DOT to end Clear Curbs on Roosevelt early
by Benjamin Fang
Aug 15, 2018 | 5384 views | 0 0 comments | 249 249 recommendations | email to a friend | print
A city initiative that banned curbside loading and parking on Roosevelt Avenue during rush hours is ending this week.

The Department of Transportation’s Clear Curbs pilot program, which was meant to ease congestion but stirred frustration among local businesses, is terminating five weeks earlier than planned.

The initiative was supposed to run for six months.

“In practice, it left small businesses decimated and put nearby residents at risk as delivery trucks pushed off the main roads flooded residential side streets,” Moya said in a statement. “This is welcome relief for the affected residents and small business owners. Time after after time, small business owners told me they feared they wouldn’t survive the six-month pilot period.”

Three months into Clear Curbs, Moya, along with Councilman Mark Gjonaj from the Bronx and Assemblywoman Ari Espinal, toured Roosevelt Avenue with DOT Commissioner Polly Trottenberg and the NYPD to understand how the initiative affected businesses.

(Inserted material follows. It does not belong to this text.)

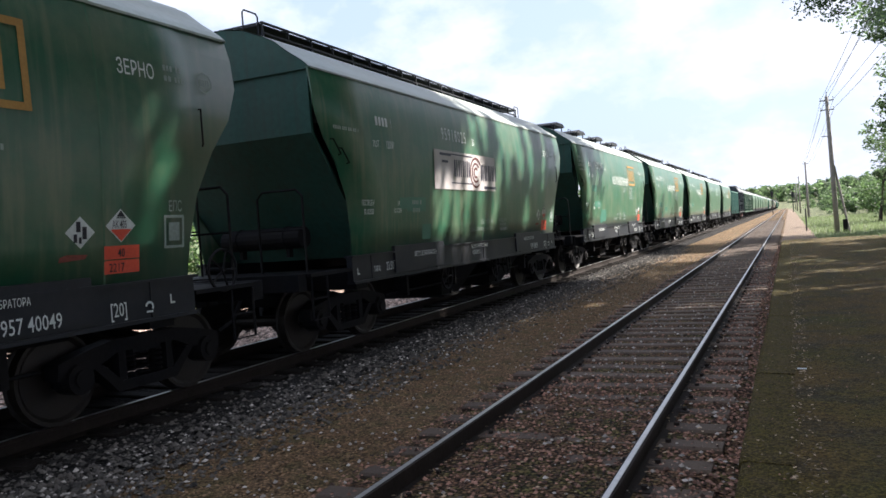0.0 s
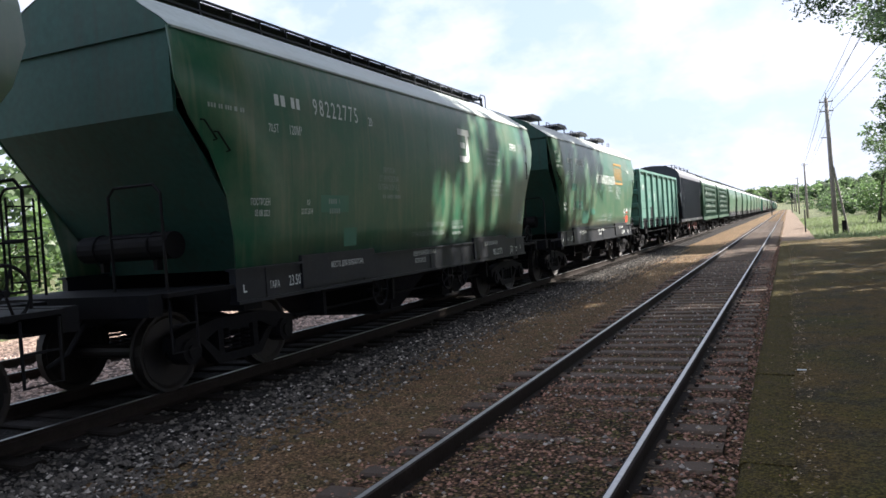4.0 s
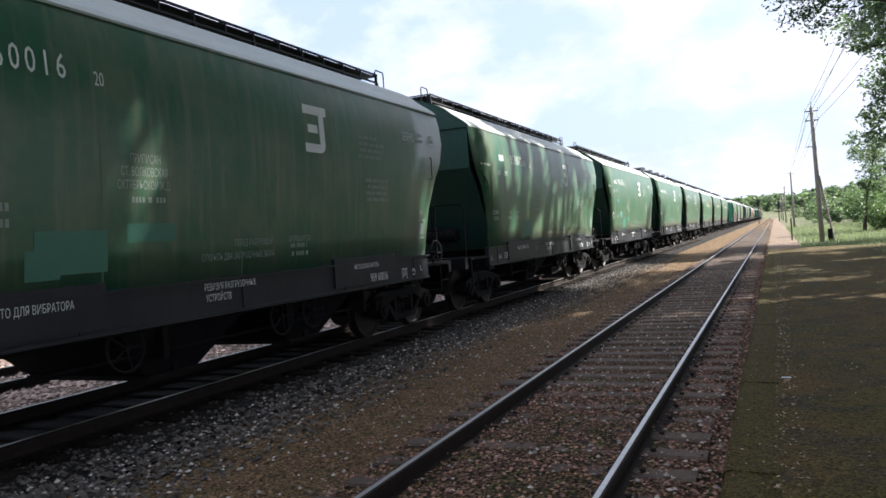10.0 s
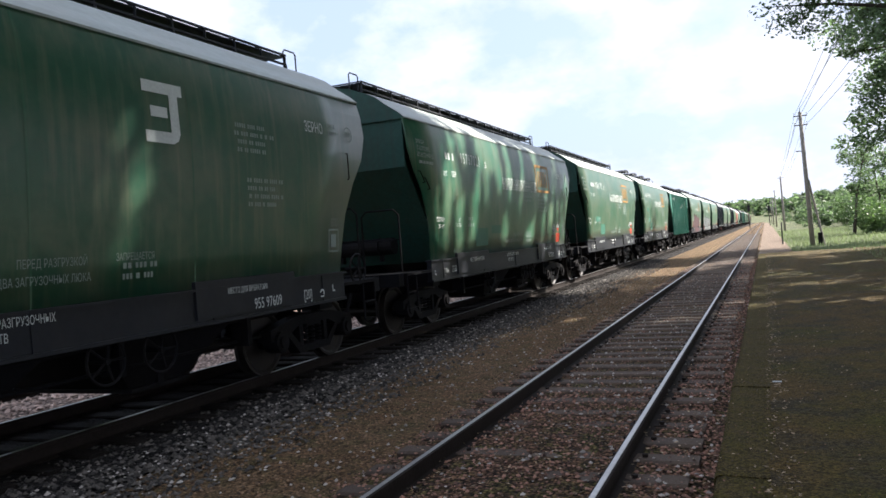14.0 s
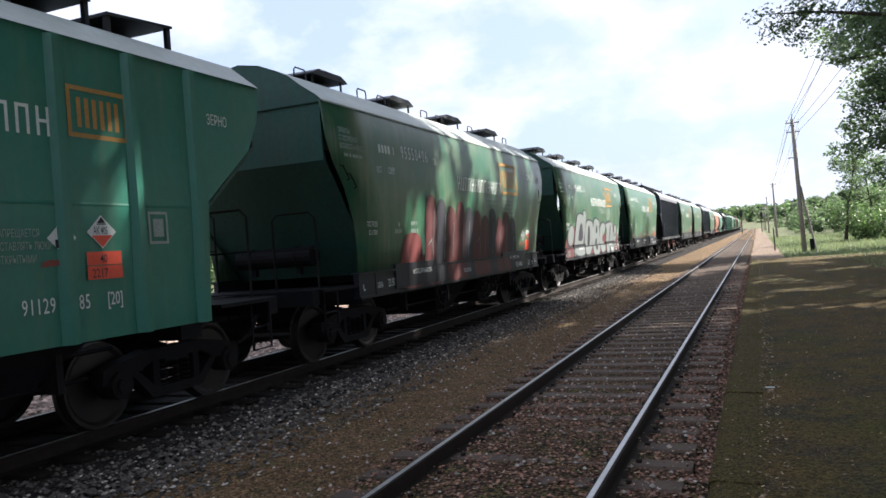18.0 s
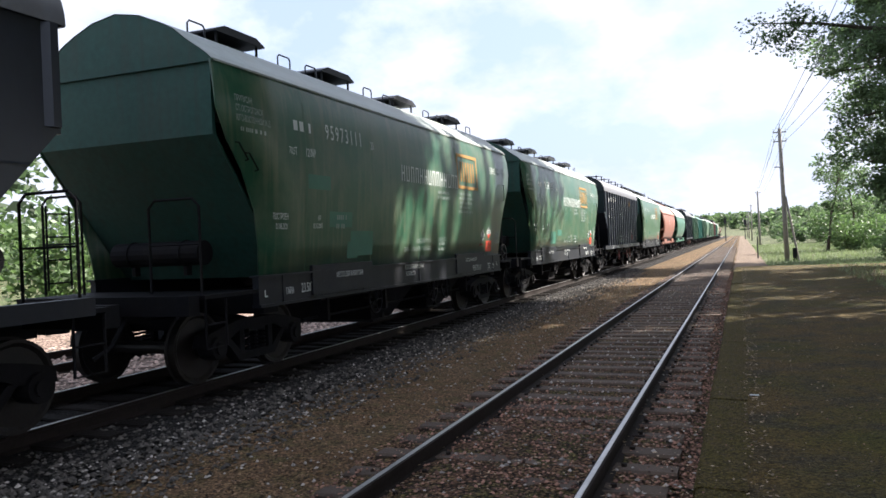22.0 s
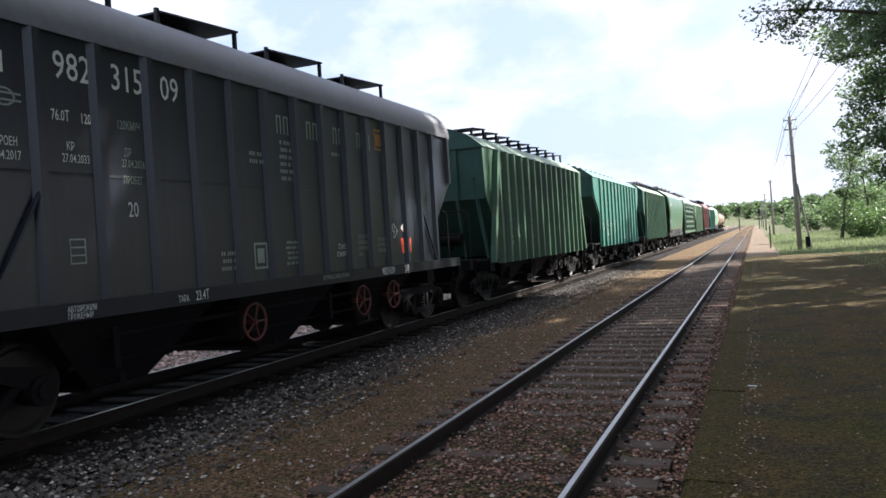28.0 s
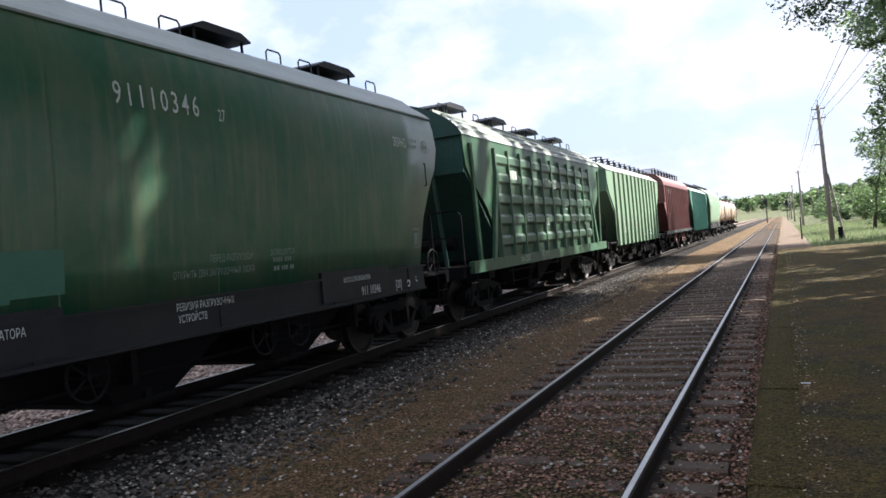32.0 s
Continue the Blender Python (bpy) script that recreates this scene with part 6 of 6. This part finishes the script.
ribbed(31, "957 065 91", "covers", False, "olive-green ribbed hopper wagon with sloping hatch covers", M_OLIVE, M_PALE, M_FADED, 0.88, 2.0, (-0.3, 2.45))
ribbed(32, "911 233 23", "knobs", False, "teal ribbed hopper wagon with a plain gabled roof", M_DUSTYTEAL, M_DUSTYTEAL, M_FADED, 1.0, 1.52, (-1.86, 3.06))
ribbed(33, "957 309 51", "covers", False, "olive-green ribbed hopper wagon with worn lettering", M_OLIVE, M_PALE, M_FADED, 0.88, 1.75, (-0.31, 2.42))
smooth(34, "91110346", "hatches", "plain", dy=2.36, tail="27")
w = waffle_hopper(at(35), "green hopper wagon with pressed panels and roof hatches", M_OLIVE, "hatches")
waffle_marks(w, "95470123"[:4] + "0123", 3500)
TRAIN.append(w)
ribbed(36, "911 204 18", "covers", False, "pale teal ribbed hopper wagon near the train's tail", M_PALE, M_ROOF, M_FADED)
dark(37, "957 118 20", "covers", "mrt", "maroon ribbed hopper wagon near the train's tail", M_MAROON)
ribbed(38, "911 240 07", "covers", False, "teal ribbed hopper wagon near the train's tail", M_DUSTYTEAL, M_ROOF, M_FADED)
smooth(39, "95120877", "walkway", "none", M_PALE, ", pale")
for k in range(3):
    TRAIN.append(tank_wagon(at(39) + 7.36 + 6.01 + 12.02 * k, "cream tank wagon with dark bands at the train's tail"))


# ---- what moves ----
def motions():
    # every wagon rolls along the track at the train's speed
    for w in TRAIN:
        y = w.location.y
        walk(w, [(t, pose(TRAIN_X, y - SPEED * t, 0)) for t in (0, 8, 16, 24, 32)])
    # the wheels turn with it; wheelsets in alike places share one turning
    per = math.degrees(SPEED / 0.478) / FPS
    for s, sets in WHEELSETS.items():
        rows = [(k / FPS, pose(0, 0.925 * s, 0.478, (per * k) % 360)) for k in range(32 * FPS + 1)]
        walk(sets[0], rows)
        keys = sets[0].animation_data
        for o in sets[1:]:
            o.rotation_mode = "QUATERNION"
            a = o.animation_data_create()
            a.action = keys.action
            a.action_slot = keys.action_slot


motions()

In response to the Clear Curbs initiative, the City Council introduced the Protect NYC Jobs and Businesses Act, which would require city agencies to notify community boards, business improvement districts, and local elected officials if any project significantly disrupts street usage.

Lawmakers say those actions were not taken prior to the implementation of the initiative on Roosevelt Avenue. The legislation is currently in committee.

“When decisions are made that affect the small businesses of our district, the community needs a seat at the table,” Espinal said.

Leslie Ramos, executive director of the 82nd Street Partnership and an avid opponent of Clear Curbs, said the last few months have been “extremely difficult” for small businesses.

“Not only are these businesses essential for local residents, but they also serve Latinos living throughout the city and tri-state area,” she said. “Now that the program is over, we look forward to working with the city to help this once-vibrant corridor bounce back.”

Philip Papas, chair of Community Board 3, added that the impact on local shops was “devastating.”

“Several businesses closed or were on the verge of closing,” he said. “The negative effects of the project outweighed any potential positive outcome.”